*Data segment:*
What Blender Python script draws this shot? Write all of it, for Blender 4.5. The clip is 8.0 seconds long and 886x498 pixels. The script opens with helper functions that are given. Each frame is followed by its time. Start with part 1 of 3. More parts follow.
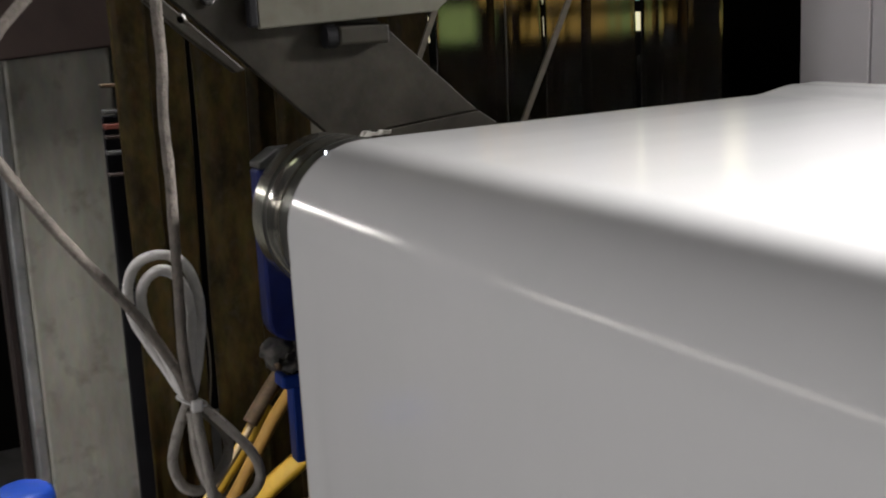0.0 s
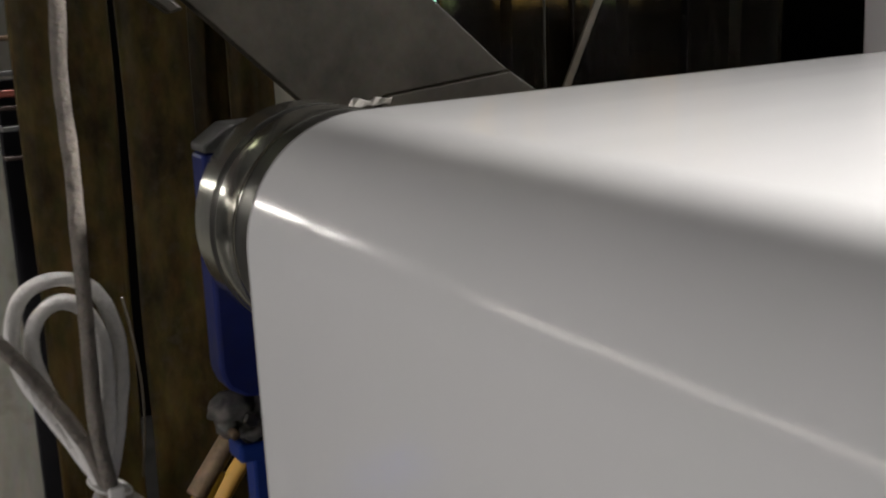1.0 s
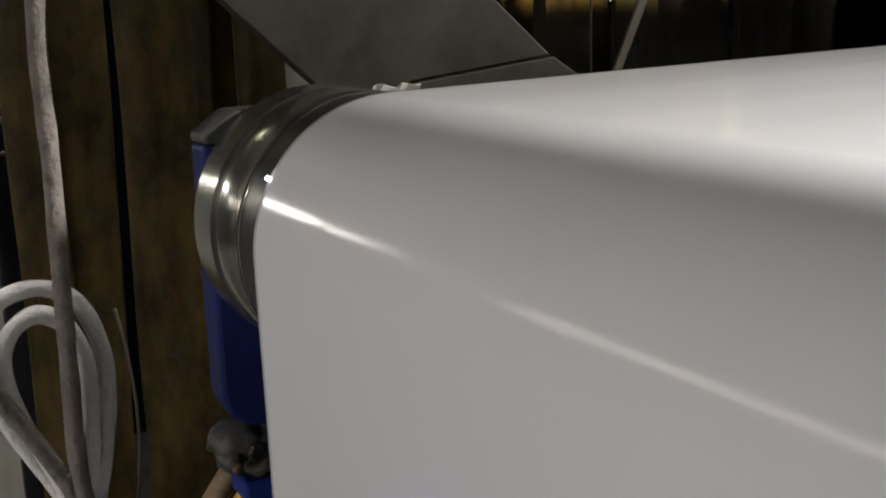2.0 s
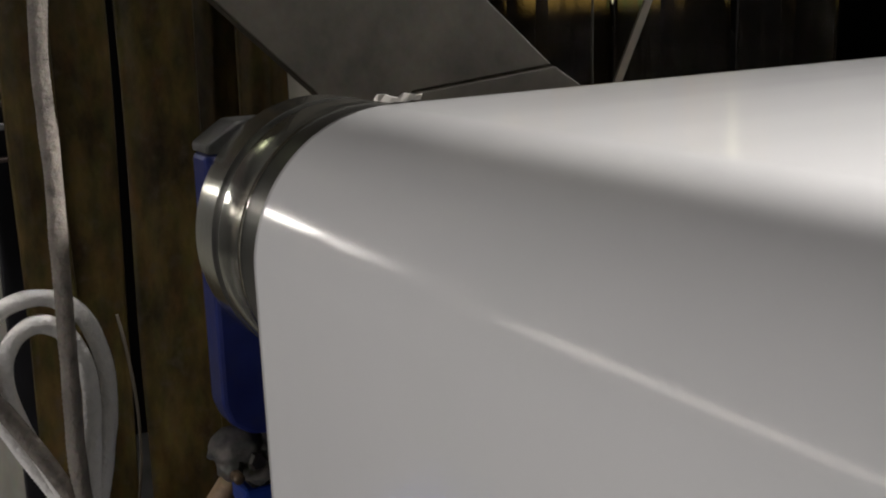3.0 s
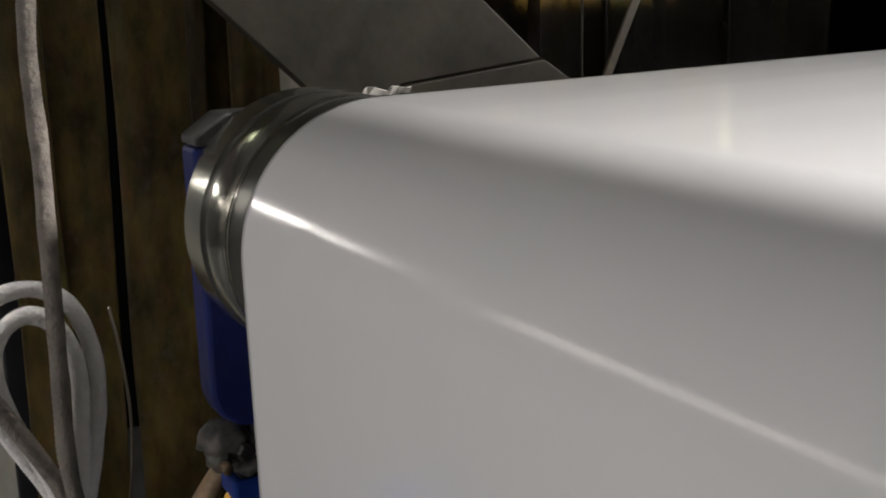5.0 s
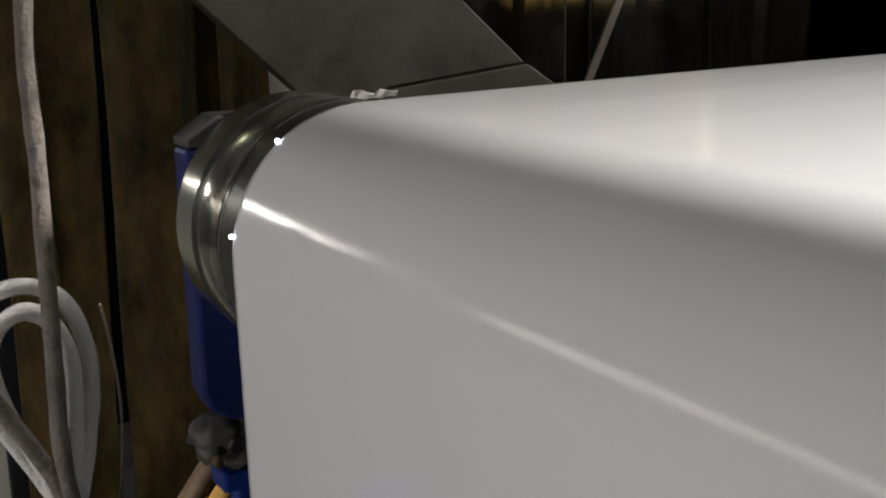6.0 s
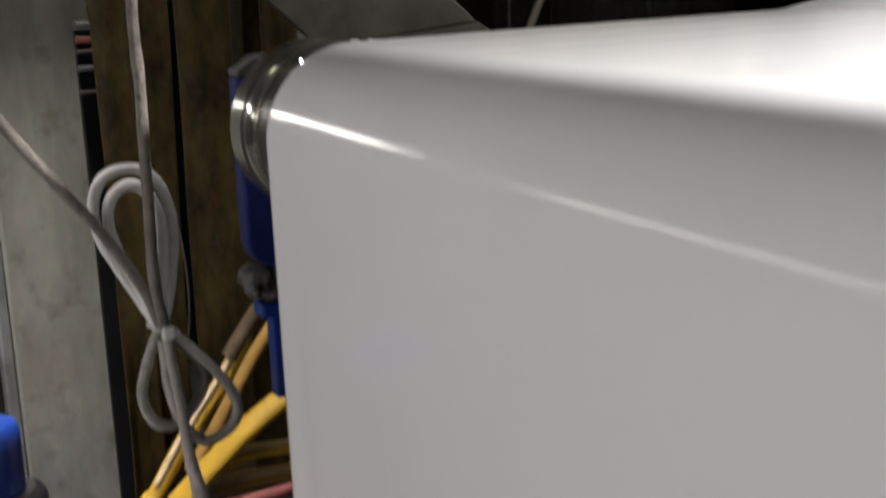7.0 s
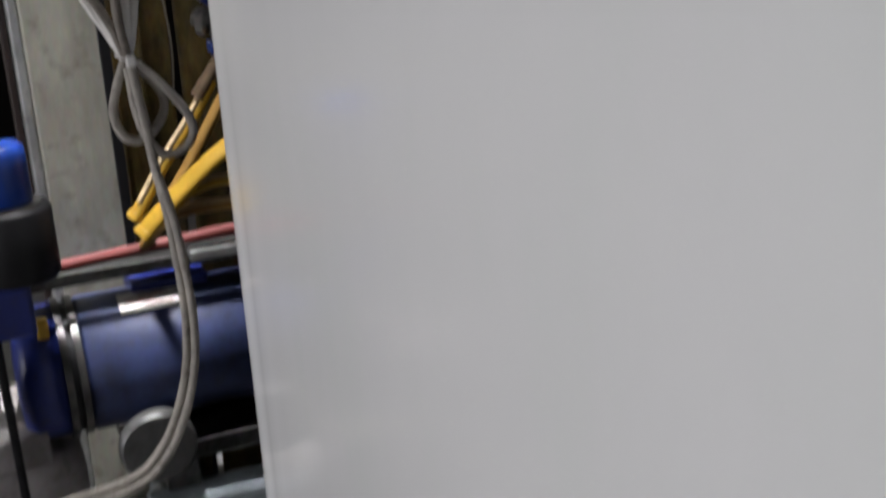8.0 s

*Task statement:*
Quote every line word for word and keep the images out of the copy.

*Response:*
What Blender Python script draws this shot? Write all of it, for Blender 4.5. The clip is 8.0 seconds long and 886x498 pixels. The script opens with helper functions that are given. Each frame is followed by its time. Start with part 1 of 3. More parts follow.
0.0 s
1.0 s
2.0 s
3.0 s
5.0 s
6.0 s
7.0 s
8.0 s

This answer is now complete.